Pull each line holding the word "that" from the data.
# Start of MATERIAL PROVIDED
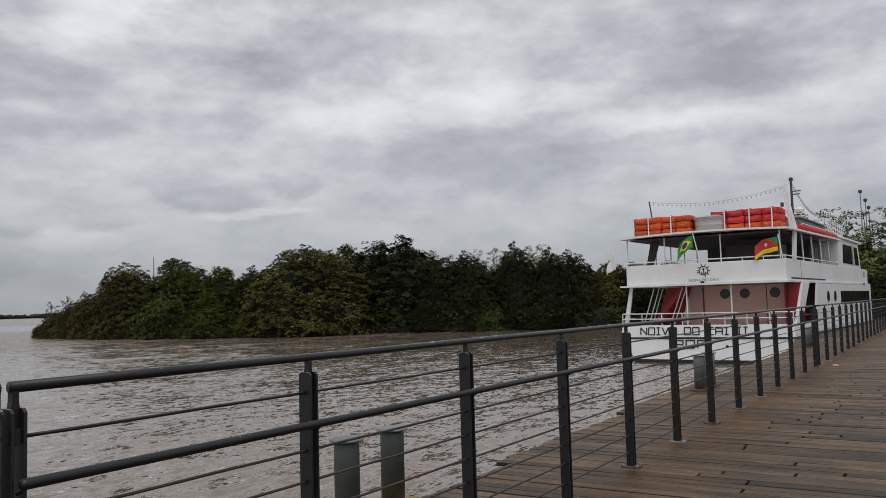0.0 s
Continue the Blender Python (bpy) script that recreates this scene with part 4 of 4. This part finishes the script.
def build_trees():
    kinds = {
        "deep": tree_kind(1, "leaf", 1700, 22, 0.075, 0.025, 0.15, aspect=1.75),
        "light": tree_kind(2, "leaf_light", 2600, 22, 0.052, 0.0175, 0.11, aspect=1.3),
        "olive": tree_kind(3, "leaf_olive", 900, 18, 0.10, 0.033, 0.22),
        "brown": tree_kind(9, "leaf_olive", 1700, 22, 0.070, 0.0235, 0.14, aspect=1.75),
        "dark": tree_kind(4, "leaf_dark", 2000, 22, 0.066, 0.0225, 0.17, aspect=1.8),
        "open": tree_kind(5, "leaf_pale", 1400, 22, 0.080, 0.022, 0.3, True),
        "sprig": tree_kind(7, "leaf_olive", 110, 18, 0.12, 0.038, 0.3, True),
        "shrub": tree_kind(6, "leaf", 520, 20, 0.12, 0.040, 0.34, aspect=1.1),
    }
    labels = {"sprig": "thin-leaved shrub at the tip of the wood", "shrub": "low green bush at the water's edge", "deep": "broad dark green tree at the river bank", "light": "yellow-green leafy tree hanging to the water", "olive": "olive green riverside shrub tree",
              "brown": "brownish green round-topped tree at the river bank", "dark": "dense dark tree of the riverside wood", "open": "thin-leaved pale tree with open crown"}
    # bearing, half width, share of the wood's height there, set back from the bank, kind
    front = [
        (58.35, 1.5, 0.62, 0, "olive"), (57.7, 2.2, 0.95, 0, "olive"), (57.85, 1.8, 1.4, 0, "sprig"), (57.0, 1.6, 1.3, 1, "sprig"), (56.5, 2.4, 1.0, 0, "olive"), (55.5, 3.0, 0.95, 0, "olive"), (53.4, 4.8, 1.10, 2, "brown"),
        (50.0, 5.4, 1.07, 3, "deep"), (51.3, 3.6, 0.62, -1, "shrub"), (47.4, 4.6, 1.07, 3, "deep"), (48.3, 3.4, 0.6, -1, "deep"), (45.4, 4.0, 1.0, 4, "dark"),
        (41.3, 9.2, 1.0, -4, "light"), (35.6, 8.6, 1.0, 2, "dark"),
    ]
    behind = [
        (38.6, 4.0, 0.97, 9, "deep"), (32.3, 4.6, 1.0, 2, "dark"), (30.2, 4.8, 1.0, 2, "dark"), (28.3, 4.2, 1.03, 8, "open"), (27.1, 3.8, 1.0, 3, "dark"), (25.5, 3.6, 1.03, 8, "open"),
        (24.6, 4.0, 1.0, 2, "dark"), (22.9, 3.6, 1.0, 3, "dark"), (20.5, 3.8, 1.0, 4, "light"), (18.6, 5.0, 1.0, 2, "dark"), (16.0, 5.4, 1.0, 2, "dark"), (13.4, 5.4, 1.0, 2, "deep"), (10.8, 5.4, 1.0, 2, "dark"),
    ]
    rng = random.Random(8)
    ground = WATER_Z + 0.05
    used = set()

    def plant(x, y, kind, r, h):
        first = kinds[kind]
        m = pose(x, y, ground, 0, 0, rng.uniform(0, 360))
        ob = first if kind not in used else copy_thing(first, m)
        used.add(kind)
        ob.matrix_world = m
        ob.scale = (r, r, h / first["aspect"])
        tagged(ob, labels[kind], "tree", "riverside trees")

    for az, wide, share, back, kind in front + behind:
        x, y, dist = bank_at(az, wide * 0.85 + back)
        plant(x, y, kind, wide, (1.39 + float(np.interp(az, TOPS_AT, TOPS)) * dist - ground) * share)
    # lower growth that hangs over the waterline
    az = 57.0
    while az > 19:
        wide = rng.uniform(1.2, 2.8)
        x, y, dist = bank_at(az, wide * 0.8 + rng.uniform(0, 1.6))
        kind = rng.choice(("shrub", "shrub", "olive", "deep")) if az > 45 else rng.choice(("shrub", "dark", "dark"))
        if not 37.5 < az < 45:
            plant(x, y, kind, wide, wide * rng.uniform(0.8, 1.5))
        az -= rng.uniform(0.6, 2.2)
    # trees at the end of the boardwalk, behind the boat
    for x, y, kind, r, h in ((86, 8.6, "open", 6.0, 11.2), (90, 13.0, "open", 6.0, 10.4), (92, 4.6, "open", 6.4, 11.4), (87, -0.4, "open", 6.0, 10.6), (84, -3.2, "deep", 5.4, 9.0), (91, 6.6, "deep", 5.6, 8.2), (93, 8.0, "dark", 6.0, 7.6), (93, 3.0, "dark", 6.0, 7.2), (95, 14, "dark", 6.5, 7.6), (80, 2.2, "dark", 3.0, 5.4)):
        plant(x, y, kind, r, h)


build_undergrowth()
build_trees()


# ---- lamp posts at the end of the boardwalk ----
def lamp_post(x, y, h):
    lamp = empty("street_lamp", (x, y, WATER_Z + 0.1))
    part("pole", tube([(0, 0, 0), (0, 0, h)], [0.08, 0.05], 10), "zinc", lamp)
    part("lamp_head", lathe([(0.08, 0.0), (0.20, 0.08), (0.21, 0.32), (0.10, 0.40)], 14, (0, 0, h)), "mast", lamp, "dark lamp head")
    tagged(lamp, "tall grey lamp post with a dark head", "street lamp", "street lamps")


for lx, ly, lh in ((100, 5.9, 14.2), (104, 5.75, 13.6), (108, 5.75, 13.1)):
    lamp_post(lx, ly, lh)


# ---- far shore ----
def far_woods(name, mat, x0, x1, y, count, profile, seed, label):
    rng = random.Random(seed)
    verts, faces = [], []
    ico = bmesh.new()
    bmesh.ops.create_icosphere(ico, subdivisions=2, radius=1)
    ico.verts.ensure_lookup_table()
    base = [v.co.copy() for v in ico.verts]
    tris = [[v.index for v in f.verts] for f in ico.faces]
    for k in range(count):
        x = x0 + (x1 - x0) * (k + rng.random()) / count
        h = profile(x) * (rng.uniform(0.55, 1.12) if count > 5 else 1)
        w = rng.choice((0.3, 0.4, 0.6, 0.9, 1.5)) * rng.uniform(0.8, 1.2) * max(h, 7) if count > 5 else 0.62 * h
        yy = y + rng.uniform(0, 60)
        off = len(verts)
        for p in base:
            q = 1 + 0.30 * noise.noise(p * 2.1 + Vector((k * 3.7, seed, 0))) + 0.15 * noise.noise(p * 5.5 + Vector((k * 1.7, seed, 4)))
            verts.append((x + p.x * w * q, yy + p.y * w * q, max(-1.0, (p.z * 0.5 + 0.45) * h * q)))
        faces += [[off + i for i in t] for t in tris]
    ico.free()
    ob = new(name, raw_mesh(name, verts, faces, M[mat]))
    ob.location.z = WATER_Z
    return tagged(ob, label, "woods", kind="stuff")


def shore_height(x):
    return 15 + 4 * math.exp(-((x + 560) / 120) ** 2) + 5 * math.exp(-((x - 1020) / 90) ** 2) + 2.5 * math.sin(x / 61) + 1.5 * math.sin(x / 23) - (2 if -330 < x < 500 else 0)


def build_far_shore():
    far_woods("far_woods", "far_leaf", -718, 1800, 2400, 950, shore_height, 1, "low dark wooded far shore of the river")
    far_woods("far_woods", "far_haze_tint", -2300, -790, 3000, 620, lambda x: 19 + 3 * math.sin(x / 70), 2, "hazy wooded shore with houses, far off")
    far_woods("far_woods", "far_leaf", 1800, 3200, 2500, 260, lambda x: 14.0, 3, "low dark wooded far shore of the river")
    bank = mesh_object("far_bank", prism([(-724, 2392), (3300, 2392), (3300, 2700), (-600, 2700)], "z", -4, WATER_Z + 1.4), M["mud"])
    tagged(bank, "low far river bank", "riverbank", kind="structure")
    bank = mesh_object("far_bank", prism([(-2600, 2985), (-760, 2985), (-760, 3300), (-2600, 3300)], "z", -4, WATER_Z + 1.2), M["mud"])
    tagged(bank, "low far river bank", "riverbank", kind="structure")
    far_woods("far_tree", "far_haze_tint", -116, -108, 2420, 1, lambda x: 22, 5, "round crown standing over the far shore")
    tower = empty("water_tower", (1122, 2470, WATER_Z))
    part("shaft", lathe([(4.6, 0), (4.4, 19), (4.4, 20)], 12), "far_haze_tint", tower)
    part("tank", lathe([(4.5, 20), (4.9, 21), (4.9, 25.5), (4.4, 26)], 12), "far_haze_tint", tower)
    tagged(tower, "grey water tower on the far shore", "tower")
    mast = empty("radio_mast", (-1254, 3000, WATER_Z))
    part("lattice", tube([(0, 0, 0), (0, 0, 68)], [1.6, 0.7], 4), "far_haze_tint", mast)
    part("base_building", box(-12, 0, -8, 8, 0, 26, 0.5), "far_haze_tint", mast)
    tagged(mast, "thin radio mast on the far shore", "mast")
    rng = random.Random(3)
    for k in range(10):
        x = -1950 + k * 104 + rng.uniform(-30, 30)
        w, h = rng.choice((2, 3, 4, 7)), rng.uniform(2.5, 5)
        house = empty("house", (x, 2992, WATER_Z + 1.2))
        part("wall", box(-w, w, -6, 6, 0, h), "plaster", house)
        part("roof", prism([(-w - 1, h), (w + 1, h), (w * 0.6, h + 3), (-w * 0.6, h + 3)], "y", -7, 7), "rust" if k % 3 == 0 else "plaster", house)
        tagged(house, "small pale house on the far shore", "house", "far houses")
    thin = empty("radio_mast", (140, 176.6, WATER_Z))
    part("lattice", tube([(0, 0, 0), (0, 0, 18.2)], [0.16, 0.08], 4), "far_haze_tint", thin)
    tagged(thin, "thin pole standing above the wood", "mast")


build_far_shore()


def build_snag():
    snag = empty("driftwood", (82.5, 153.0, WATER_Z))
    snag.scale = (0.42, 0.42, 0.42)
    part("branch", tube([(0.3, 0, -0.5), (0.1, 0.1, 0.3), (-0.25, 0.1, 0.9), (-0.35, 0.0, 1.5)], [0.16, 0.15, 0.11, 0.04], 7), "bark", snag)
    part("twig", tube([(0.0, 0.1, 0.45), (0.35, 0.0, 0.75), (0.5, 0.0, 1.1)], [0.09, 0.06, 0.02], 6), "bark", snag)
    part("log", tube([(0.2, 0, 0.02), (1.4, 0.2, 0.06), (2.3, 0.3, -0.05)], [0.12, 0.12, 0.06], 7), "bark", snag)
    tagged(snag, "dark forked driftwood branch sticking out of the river", "driftwood")


build_snag()


# ---- deck planks ----
def build_planks():
    rng = random.Random(21)
    pitch, gap = 0.145, 0.012
    shapes = {}

    def plank_mesh(length):
        key = round(length, 1)
        if key not in shapes:
            me = bpy.data.meshes.new("plank")
            bm = box(-(pitch - gap) / 2, (pitch - gap) / 2, 0, key, -0.035, 0, 0.005)
            bm.to_mesh(me)
            bm.free()
            me.materials.append(M["deck"])
            shapes[key] = me
        return shapes[key]

    single, rest = [], []
    x = -9.0
    while x < 78:
        end = deck_edge(x) + rng.choice((0, 0, 0, 0.02, -0.03))
        cuts = []
        if rng.random() < 0.6:
            cuts.append(rng.uniform(-1.75, -0.5))
        cuts.append(rng.uniform(-3.6, -2.4))
        hi = end
        for c in cuts + [-5.0]:
            length = round(hi - c - 0.024, 1)
            if length > 0.3:
                c = hi - length - 0.024
                row = (x, c + 0.024, length, rng.uniform(-0.003, 0.003), rng.uniform(-0.15, 0.15))
                (single if 2.0 < x < 16.5 and len(single) < 290 else rest).append(row)
            hi = c
        x += pitch
    for x, y, length, dz, tilt in single:
        ob = new("plank", plank_mesh(length))
        ob.parent = deck
        ob.matrix_world = pose(x, y, dz, 0, 0, tilt)
    bm = bmesh.new()
    for x, y, length, dz, tilt in rest:
        me = plank_mesh(length)
        at = len(bm.verts)
        bm.from_mesh(me)
        bm.verts.ensure_lookup_table()
        bmesh.ops.transform(bm, matrix=pose(x, y, dz, 0, 0, tilt), verts=bm.verts[at:])
    ob = mesh_object("planks", bm, M["deck_joined"], deck)
    tagged(ob, "weathered boardwalk planks", kind="stuff")


build_planks()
# End of MATERIAL PROVIDED
- FULL ANSWER:
Continue the Blender Python (bpy) script that recreates this scene with part 4 of 4. This part finishes the script.
    # lower growth that hangs over the waterline